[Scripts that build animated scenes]
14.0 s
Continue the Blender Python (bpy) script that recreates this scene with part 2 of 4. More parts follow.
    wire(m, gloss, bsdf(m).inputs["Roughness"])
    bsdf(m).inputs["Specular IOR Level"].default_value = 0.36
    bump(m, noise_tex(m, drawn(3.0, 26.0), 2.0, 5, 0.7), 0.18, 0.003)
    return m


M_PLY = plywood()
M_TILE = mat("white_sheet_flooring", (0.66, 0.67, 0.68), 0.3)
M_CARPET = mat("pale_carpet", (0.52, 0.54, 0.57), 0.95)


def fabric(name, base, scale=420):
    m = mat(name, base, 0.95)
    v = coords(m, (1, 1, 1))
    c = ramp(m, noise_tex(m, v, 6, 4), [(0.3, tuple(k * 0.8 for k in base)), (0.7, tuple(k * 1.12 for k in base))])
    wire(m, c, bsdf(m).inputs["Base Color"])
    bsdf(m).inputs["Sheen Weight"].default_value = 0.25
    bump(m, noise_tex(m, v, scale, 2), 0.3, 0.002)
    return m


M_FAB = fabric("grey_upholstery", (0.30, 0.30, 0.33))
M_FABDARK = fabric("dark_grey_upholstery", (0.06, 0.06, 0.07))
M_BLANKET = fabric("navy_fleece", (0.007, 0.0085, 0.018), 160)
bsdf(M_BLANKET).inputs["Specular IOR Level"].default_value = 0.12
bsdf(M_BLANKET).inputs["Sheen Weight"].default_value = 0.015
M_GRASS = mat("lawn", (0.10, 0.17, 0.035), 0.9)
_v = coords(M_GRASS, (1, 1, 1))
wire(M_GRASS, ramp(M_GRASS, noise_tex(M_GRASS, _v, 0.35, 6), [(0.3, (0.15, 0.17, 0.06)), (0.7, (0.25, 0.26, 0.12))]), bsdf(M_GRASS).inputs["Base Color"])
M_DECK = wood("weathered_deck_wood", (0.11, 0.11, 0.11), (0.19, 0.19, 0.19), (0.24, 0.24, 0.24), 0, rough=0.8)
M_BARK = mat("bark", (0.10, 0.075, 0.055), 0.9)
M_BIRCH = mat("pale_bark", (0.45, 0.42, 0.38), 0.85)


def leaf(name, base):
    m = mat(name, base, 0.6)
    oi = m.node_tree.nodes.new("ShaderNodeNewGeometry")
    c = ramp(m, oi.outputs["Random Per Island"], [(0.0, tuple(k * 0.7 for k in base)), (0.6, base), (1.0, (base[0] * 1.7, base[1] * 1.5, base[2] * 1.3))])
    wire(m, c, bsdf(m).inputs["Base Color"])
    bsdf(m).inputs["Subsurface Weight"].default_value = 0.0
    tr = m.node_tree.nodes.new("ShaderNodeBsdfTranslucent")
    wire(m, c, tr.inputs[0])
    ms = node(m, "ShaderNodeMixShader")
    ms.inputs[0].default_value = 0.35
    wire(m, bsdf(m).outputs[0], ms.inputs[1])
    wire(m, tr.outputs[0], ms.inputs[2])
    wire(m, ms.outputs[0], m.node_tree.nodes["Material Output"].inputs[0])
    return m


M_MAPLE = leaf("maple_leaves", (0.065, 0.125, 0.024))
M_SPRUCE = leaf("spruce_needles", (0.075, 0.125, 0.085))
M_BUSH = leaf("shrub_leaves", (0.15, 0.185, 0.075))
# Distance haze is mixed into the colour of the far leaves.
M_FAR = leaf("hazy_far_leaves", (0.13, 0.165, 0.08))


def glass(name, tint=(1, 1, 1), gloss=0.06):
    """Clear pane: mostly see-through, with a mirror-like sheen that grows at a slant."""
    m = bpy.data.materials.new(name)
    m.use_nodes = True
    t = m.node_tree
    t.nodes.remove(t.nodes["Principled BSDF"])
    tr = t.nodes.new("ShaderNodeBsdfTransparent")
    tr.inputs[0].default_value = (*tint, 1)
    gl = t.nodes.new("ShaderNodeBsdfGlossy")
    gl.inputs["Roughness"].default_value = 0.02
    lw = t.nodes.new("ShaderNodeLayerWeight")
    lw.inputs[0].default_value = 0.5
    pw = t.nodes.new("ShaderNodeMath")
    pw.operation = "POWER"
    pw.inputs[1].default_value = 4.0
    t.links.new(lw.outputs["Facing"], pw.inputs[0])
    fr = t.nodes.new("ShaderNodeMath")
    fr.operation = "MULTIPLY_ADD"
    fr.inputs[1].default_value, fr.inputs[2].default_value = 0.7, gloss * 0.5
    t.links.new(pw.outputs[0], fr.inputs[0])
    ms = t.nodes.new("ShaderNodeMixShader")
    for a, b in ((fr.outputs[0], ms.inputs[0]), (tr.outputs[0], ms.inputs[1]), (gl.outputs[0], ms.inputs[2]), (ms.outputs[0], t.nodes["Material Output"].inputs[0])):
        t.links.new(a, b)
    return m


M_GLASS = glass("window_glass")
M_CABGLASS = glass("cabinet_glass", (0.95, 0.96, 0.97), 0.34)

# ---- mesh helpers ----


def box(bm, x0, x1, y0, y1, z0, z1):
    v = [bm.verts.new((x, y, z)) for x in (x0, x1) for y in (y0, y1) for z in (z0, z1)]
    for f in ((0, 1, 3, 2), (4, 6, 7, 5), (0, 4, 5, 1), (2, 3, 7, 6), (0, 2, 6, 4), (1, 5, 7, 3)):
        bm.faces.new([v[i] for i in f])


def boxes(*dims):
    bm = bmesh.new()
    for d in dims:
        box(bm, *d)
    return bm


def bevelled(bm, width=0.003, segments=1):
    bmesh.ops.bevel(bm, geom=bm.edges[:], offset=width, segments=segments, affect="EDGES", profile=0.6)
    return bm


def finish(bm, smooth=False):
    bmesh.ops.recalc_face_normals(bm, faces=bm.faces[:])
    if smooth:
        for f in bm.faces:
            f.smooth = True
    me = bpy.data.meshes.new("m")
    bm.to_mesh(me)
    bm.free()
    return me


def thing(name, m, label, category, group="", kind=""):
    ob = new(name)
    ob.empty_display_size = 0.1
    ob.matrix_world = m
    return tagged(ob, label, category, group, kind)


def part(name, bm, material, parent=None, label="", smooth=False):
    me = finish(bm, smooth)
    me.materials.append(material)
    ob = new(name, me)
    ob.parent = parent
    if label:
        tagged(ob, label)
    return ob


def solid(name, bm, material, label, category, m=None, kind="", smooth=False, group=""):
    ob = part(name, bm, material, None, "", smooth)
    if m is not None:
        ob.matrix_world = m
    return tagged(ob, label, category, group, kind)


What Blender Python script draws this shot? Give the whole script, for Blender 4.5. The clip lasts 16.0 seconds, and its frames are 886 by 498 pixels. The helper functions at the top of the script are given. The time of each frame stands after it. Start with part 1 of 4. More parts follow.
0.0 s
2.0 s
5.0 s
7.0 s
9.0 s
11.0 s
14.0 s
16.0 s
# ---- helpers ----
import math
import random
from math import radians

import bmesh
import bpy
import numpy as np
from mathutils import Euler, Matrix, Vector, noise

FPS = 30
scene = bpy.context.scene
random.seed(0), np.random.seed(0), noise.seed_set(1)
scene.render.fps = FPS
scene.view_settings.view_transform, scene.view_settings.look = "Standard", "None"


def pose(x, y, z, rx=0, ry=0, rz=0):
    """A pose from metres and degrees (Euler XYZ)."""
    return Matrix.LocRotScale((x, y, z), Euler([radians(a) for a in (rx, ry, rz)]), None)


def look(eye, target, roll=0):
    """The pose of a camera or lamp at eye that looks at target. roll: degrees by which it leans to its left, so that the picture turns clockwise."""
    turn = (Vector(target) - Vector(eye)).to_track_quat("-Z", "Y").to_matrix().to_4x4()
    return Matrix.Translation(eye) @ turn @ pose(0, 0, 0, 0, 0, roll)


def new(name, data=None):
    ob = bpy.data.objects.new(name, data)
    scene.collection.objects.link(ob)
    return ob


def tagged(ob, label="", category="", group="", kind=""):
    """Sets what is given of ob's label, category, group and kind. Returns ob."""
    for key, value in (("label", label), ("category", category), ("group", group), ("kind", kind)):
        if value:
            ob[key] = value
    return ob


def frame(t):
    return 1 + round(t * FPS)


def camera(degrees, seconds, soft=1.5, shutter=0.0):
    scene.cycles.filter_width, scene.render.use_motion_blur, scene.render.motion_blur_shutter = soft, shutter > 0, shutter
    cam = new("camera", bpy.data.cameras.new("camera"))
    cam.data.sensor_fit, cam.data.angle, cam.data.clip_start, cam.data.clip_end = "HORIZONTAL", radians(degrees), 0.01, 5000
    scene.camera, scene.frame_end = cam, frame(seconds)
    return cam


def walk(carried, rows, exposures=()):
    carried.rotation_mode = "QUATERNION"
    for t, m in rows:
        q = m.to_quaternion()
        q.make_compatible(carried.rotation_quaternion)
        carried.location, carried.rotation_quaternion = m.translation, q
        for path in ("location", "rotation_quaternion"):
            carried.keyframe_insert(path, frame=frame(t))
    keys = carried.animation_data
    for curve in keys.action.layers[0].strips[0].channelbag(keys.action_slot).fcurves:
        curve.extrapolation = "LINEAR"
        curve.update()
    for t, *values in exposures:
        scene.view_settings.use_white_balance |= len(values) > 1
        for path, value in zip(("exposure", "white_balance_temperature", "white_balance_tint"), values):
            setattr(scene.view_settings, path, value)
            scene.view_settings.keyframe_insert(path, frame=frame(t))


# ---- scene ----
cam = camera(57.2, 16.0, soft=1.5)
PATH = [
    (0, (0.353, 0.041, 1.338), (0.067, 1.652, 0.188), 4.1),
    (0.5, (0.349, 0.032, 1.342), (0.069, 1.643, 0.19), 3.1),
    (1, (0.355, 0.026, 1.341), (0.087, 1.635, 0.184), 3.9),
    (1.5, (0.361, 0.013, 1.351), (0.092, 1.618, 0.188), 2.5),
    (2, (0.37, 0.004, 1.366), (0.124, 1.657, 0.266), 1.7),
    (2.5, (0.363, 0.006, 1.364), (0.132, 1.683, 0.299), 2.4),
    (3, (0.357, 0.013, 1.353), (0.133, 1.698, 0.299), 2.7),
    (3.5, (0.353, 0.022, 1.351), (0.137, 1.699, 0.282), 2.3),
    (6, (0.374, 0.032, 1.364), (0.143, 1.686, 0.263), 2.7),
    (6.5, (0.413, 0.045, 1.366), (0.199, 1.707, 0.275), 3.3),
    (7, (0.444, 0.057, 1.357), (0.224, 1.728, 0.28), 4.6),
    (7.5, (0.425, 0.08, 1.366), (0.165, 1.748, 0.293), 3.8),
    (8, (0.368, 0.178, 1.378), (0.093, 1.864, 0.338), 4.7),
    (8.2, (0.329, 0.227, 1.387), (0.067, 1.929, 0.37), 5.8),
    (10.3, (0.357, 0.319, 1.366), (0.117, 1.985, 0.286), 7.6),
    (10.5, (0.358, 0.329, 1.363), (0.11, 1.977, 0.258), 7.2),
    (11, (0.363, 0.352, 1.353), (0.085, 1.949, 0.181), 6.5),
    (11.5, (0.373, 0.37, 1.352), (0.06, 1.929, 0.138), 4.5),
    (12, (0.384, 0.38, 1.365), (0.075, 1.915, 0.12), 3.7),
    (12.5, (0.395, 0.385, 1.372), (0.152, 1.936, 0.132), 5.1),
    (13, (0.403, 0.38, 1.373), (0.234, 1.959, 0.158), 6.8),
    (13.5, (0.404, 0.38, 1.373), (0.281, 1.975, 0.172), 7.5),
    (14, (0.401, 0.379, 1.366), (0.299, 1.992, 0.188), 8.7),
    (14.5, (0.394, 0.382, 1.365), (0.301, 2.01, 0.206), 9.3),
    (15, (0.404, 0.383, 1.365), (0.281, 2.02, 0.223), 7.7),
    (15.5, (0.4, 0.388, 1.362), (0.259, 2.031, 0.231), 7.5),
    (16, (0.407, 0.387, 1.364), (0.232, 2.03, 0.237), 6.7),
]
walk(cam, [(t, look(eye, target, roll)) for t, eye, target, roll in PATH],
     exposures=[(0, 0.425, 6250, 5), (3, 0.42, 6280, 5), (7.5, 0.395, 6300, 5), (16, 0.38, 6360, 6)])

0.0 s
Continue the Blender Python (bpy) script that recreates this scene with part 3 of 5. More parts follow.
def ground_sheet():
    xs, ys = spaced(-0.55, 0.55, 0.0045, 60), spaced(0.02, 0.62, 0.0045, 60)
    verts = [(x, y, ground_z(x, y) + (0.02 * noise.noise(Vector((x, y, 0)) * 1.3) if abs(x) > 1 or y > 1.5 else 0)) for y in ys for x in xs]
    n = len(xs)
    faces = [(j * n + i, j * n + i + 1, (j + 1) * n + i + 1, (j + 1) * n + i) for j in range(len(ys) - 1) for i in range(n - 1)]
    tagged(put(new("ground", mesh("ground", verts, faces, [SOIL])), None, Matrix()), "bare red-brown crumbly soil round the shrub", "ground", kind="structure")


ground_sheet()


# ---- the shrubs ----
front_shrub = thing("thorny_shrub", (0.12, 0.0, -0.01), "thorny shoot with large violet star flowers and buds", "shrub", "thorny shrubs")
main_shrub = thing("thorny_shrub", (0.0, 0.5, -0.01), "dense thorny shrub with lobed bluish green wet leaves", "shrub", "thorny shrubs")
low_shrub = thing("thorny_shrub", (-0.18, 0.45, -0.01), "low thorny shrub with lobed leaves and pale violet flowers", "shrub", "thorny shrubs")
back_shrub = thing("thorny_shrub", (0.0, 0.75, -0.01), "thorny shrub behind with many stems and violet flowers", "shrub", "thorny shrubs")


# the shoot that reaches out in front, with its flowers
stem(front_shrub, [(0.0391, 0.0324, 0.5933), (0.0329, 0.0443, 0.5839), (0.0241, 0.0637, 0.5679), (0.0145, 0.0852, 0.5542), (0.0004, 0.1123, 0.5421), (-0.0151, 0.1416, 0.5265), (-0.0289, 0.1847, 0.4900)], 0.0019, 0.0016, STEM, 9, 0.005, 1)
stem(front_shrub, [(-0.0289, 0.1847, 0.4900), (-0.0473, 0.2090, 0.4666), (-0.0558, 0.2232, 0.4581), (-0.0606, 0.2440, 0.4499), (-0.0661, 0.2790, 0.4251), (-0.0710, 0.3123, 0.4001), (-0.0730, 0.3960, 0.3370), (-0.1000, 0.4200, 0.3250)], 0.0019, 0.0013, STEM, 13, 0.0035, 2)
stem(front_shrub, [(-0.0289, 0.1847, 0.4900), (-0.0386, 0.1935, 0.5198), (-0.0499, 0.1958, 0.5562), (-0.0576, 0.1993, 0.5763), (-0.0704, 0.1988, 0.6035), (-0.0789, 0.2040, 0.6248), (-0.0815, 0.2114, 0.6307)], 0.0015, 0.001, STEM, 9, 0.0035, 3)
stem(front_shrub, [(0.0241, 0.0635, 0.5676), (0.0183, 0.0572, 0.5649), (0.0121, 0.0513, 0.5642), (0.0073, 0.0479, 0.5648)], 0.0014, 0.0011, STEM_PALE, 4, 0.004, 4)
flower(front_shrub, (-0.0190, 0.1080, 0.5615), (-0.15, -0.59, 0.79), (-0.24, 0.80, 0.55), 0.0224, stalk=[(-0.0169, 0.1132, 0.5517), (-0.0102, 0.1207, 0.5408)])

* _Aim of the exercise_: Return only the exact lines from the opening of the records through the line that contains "0.54, 0.57), 0.95)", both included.

* _Full answer_:
14.0 s
Continue the Blender Python (bpy) script that recreates this scene with part 2 of 4. More parts follow.
    wire(m, gloss, bsdf(m).inputs["Roughness"])
    bsdf(m).inputs["Specular IOR Level"].default_value = 0.36
    bump(m, noise_tex(m, drawn(3.0, 26.0), 2.0, 5, 0.7), 0.18, 0.003)
    return m


M_PLY = plywood()
M_TILE = mat("white_sheet_flooring", (0.66, 0.67, 0.68), 0.3)
M_CARPET = mat("pale_carpet", (0.52, 0.54, 0.57), 0.95)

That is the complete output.